>> Begin Records provided
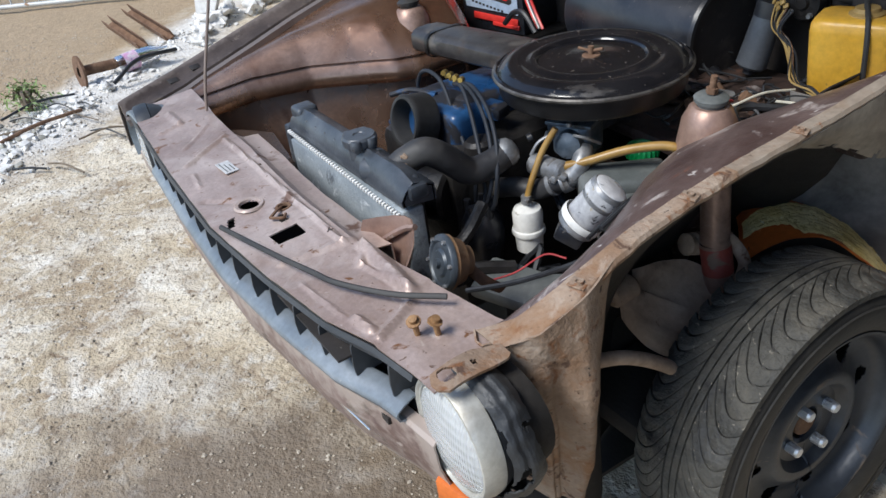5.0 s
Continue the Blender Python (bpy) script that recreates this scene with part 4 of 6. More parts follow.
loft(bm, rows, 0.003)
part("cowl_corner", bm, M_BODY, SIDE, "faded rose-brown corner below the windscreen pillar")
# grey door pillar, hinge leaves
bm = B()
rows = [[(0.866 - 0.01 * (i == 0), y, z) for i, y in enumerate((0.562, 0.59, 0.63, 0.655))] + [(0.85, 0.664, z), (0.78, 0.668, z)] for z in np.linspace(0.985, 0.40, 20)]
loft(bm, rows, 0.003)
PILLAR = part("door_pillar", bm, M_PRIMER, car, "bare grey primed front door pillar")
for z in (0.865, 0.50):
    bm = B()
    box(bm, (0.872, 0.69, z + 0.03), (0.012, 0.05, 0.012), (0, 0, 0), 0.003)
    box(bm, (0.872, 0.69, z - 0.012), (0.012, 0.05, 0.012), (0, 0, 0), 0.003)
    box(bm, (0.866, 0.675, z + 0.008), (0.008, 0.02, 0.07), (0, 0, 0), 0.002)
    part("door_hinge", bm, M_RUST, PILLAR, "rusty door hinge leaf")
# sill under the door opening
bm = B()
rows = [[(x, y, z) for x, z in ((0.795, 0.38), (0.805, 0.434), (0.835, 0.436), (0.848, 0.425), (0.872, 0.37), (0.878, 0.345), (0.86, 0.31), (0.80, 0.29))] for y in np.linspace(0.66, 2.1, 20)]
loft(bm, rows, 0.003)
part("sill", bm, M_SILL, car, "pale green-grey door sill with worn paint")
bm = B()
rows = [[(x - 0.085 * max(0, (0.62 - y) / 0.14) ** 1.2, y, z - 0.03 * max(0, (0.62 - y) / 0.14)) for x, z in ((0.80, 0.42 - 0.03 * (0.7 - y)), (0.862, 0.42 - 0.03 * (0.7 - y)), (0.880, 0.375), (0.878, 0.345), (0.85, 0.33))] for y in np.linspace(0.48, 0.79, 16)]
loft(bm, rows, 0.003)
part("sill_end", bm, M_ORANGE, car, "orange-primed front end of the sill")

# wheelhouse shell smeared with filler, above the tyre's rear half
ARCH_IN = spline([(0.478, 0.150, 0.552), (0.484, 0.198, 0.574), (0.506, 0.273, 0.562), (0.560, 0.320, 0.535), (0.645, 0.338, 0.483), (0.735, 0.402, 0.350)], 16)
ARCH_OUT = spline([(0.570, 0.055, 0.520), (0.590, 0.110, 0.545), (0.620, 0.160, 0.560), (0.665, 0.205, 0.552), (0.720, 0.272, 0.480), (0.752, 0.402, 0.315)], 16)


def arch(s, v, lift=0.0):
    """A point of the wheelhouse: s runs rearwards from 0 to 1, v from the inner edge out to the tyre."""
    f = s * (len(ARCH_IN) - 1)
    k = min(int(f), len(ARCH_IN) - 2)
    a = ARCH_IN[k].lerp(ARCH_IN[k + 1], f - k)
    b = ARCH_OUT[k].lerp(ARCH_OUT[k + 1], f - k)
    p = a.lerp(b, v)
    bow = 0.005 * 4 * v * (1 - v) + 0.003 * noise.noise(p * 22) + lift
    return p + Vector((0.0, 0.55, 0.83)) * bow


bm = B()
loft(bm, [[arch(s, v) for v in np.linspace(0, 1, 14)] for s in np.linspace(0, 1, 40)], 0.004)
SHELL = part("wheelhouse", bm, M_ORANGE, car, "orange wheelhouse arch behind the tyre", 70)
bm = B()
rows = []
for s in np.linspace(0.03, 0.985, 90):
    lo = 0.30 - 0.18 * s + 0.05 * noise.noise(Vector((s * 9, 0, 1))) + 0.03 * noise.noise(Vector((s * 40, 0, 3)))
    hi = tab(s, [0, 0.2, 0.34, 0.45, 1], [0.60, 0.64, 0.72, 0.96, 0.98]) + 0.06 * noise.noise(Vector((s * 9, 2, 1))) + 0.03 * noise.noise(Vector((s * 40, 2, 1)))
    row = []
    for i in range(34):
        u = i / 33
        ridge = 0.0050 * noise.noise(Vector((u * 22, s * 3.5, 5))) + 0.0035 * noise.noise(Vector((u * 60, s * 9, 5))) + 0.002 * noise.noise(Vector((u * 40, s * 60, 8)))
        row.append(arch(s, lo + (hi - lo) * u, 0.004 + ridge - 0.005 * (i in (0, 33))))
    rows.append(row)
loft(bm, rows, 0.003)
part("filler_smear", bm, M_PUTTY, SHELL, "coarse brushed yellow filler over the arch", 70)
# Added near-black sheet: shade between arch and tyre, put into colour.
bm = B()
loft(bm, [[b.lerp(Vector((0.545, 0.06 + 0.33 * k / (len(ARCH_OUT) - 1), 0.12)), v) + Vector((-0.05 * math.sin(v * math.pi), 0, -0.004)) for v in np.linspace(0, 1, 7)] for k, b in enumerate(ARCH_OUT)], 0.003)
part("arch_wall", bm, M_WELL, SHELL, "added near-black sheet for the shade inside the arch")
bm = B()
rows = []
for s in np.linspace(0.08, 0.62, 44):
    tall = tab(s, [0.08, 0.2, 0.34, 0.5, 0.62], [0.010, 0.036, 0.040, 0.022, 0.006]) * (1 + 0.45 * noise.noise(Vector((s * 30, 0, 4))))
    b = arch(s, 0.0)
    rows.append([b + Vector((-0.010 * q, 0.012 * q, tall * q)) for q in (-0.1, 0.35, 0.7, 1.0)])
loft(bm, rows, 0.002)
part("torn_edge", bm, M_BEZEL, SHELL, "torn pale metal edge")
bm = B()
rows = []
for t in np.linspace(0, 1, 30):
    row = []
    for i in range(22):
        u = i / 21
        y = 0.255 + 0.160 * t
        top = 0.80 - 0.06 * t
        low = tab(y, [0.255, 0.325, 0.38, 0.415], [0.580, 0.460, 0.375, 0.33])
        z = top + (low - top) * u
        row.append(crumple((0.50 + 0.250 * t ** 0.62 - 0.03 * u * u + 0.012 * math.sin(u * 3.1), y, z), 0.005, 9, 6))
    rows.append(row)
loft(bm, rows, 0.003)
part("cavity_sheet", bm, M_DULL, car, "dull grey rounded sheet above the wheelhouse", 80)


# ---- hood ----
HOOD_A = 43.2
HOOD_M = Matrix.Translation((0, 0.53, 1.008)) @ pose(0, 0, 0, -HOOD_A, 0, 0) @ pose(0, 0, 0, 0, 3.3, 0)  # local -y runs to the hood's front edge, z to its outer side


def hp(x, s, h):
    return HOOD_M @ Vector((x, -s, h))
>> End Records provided
>> Begin Records provided
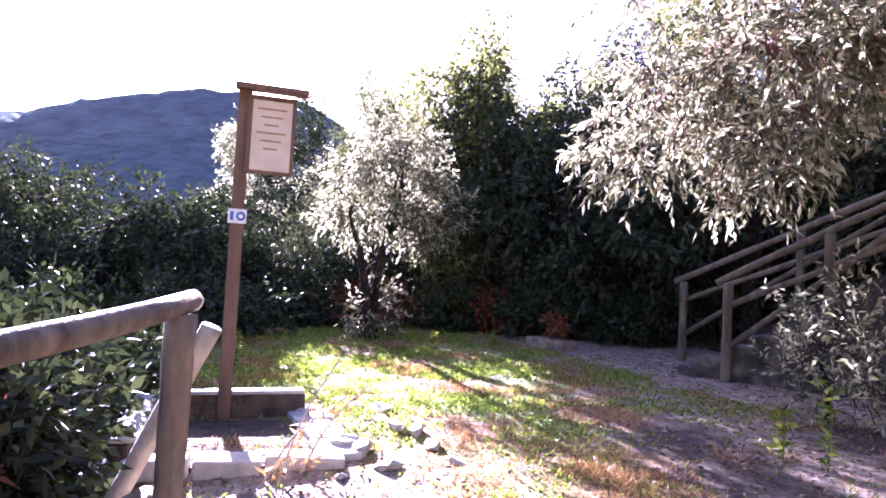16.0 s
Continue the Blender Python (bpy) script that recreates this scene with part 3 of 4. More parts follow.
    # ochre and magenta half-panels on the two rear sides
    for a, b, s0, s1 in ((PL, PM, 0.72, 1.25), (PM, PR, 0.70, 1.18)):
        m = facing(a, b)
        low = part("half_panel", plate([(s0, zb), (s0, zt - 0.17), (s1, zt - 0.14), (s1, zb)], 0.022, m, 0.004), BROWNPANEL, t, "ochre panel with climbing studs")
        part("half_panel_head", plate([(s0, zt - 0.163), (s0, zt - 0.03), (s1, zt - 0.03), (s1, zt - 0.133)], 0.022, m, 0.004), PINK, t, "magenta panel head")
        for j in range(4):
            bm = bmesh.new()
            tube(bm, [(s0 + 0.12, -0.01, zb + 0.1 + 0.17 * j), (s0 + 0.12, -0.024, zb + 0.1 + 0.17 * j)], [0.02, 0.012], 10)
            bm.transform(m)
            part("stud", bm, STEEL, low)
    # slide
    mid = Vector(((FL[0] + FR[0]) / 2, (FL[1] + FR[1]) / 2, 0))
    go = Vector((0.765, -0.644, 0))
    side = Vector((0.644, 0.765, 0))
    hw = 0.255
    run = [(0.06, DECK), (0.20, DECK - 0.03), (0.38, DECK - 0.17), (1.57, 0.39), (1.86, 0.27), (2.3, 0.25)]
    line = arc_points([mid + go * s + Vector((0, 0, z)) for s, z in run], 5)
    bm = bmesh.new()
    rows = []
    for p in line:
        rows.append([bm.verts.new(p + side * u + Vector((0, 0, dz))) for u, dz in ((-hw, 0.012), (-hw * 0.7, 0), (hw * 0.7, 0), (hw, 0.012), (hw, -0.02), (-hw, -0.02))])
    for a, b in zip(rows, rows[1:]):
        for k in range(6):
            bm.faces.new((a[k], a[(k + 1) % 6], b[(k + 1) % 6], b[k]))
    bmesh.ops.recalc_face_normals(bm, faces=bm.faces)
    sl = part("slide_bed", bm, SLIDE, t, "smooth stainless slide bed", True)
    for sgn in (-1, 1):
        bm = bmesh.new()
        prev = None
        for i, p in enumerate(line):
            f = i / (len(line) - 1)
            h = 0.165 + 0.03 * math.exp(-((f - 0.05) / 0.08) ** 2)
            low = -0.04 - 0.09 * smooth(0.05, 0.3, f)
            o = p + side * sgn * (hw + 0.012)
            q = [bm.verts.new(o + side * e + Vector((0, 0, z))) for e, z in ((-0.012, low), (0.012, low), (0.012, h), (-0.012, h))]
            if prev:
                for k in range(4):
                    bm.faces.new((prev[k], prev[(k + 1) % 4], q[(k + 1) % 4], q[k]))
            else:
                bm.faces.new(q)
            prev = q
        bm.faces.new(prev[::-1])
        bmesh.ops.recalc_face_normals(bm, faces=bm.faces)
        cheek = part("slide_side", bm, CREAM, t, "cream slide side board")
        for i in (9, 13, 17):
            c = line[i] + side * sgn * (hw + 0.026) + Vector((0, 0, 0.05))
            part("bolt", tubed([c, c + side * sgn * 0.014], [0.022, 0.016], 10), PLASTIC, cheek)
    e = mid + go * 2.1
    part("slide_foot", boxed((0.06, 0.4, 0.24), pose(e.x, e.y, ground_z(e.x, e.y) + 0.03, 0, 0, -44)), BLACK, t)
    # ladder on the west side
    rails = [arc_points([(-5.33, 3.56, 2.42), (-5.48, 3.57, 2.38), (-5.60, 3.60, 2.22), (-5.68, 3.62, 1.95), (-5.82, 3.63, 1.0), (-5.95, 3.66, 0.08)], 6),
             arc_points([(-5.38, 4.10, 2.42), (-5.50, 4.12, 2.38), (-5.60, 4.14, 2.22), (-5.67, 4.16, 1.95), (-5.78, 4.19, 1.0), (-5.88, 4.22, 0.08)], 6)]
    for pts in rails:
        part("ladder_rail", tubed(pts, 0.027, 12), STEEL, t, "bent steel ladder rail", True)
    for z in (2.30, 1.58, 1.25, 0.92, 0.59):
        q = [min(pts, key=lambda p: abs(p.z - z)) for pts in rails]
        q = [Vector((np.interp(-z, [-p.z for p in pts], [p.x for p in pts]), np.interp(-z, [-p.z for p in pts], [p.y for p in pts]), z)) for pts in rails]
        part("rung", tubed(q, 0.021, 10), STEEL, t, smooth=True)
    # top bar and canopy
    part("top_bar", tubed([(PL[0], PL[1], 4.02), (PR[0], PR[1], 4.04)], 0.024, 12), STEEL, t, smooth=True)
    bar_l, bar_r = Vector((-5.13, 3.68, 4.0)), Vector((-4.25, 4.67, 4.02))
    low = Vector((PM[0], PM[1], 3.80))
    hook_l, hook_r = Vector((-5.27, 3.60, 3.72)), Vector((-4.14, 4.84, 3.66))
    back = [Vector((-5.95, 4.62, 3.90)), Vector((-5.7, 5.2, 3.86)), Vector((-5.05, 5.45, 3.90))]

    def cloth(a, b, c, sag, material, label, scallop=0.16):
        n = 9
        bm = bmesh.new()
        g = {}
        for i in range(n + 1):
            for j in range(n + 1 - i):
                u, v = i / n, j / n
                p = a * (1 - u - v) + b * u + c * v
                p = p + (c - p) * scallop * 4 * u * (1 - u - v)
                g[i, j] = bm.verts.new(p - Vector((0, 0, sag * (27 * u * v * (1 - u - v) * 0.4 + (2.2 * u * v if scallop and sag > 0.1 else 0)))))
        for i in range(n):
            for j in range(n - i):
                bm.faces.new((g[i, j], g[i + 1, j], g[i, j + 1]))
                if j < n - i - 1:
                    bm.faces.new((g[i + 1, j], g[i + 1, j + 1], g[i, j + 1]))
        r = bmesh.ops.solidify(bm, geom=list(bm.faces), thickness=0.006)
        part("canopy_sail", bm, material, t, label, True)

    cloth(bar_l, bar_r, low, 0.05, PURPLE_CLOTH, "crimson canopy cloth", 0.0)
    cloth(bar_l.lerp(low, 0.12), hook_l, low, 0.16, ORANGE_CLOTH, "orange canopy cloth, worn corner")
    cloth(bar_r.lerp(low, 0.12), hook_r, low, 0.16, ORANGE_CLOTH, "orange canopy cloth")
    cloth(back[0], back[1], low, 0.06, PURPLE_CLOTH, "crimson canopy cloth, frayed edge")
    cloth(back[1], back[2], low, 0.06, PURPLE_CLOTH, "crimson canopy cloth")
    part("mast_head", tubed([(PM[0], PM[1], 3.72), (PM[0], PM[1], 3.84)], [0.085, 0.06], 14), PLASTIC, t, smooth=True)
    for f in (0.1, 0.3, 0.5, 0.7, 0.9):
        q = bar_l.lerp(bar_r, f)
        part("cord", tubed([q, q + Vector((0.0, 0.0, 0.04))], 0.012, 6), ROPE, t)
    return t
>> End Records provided
What the task requires: From the listing above, copy out each line where the word "that" appears.

Result for this task:
Continue the Blender Python (bpy) script that recreates this scene with part 4 of 6. More parts follow.
Continue the Blender Python (bpy) script that recreates this scene with part 3 of 4. More parts follow.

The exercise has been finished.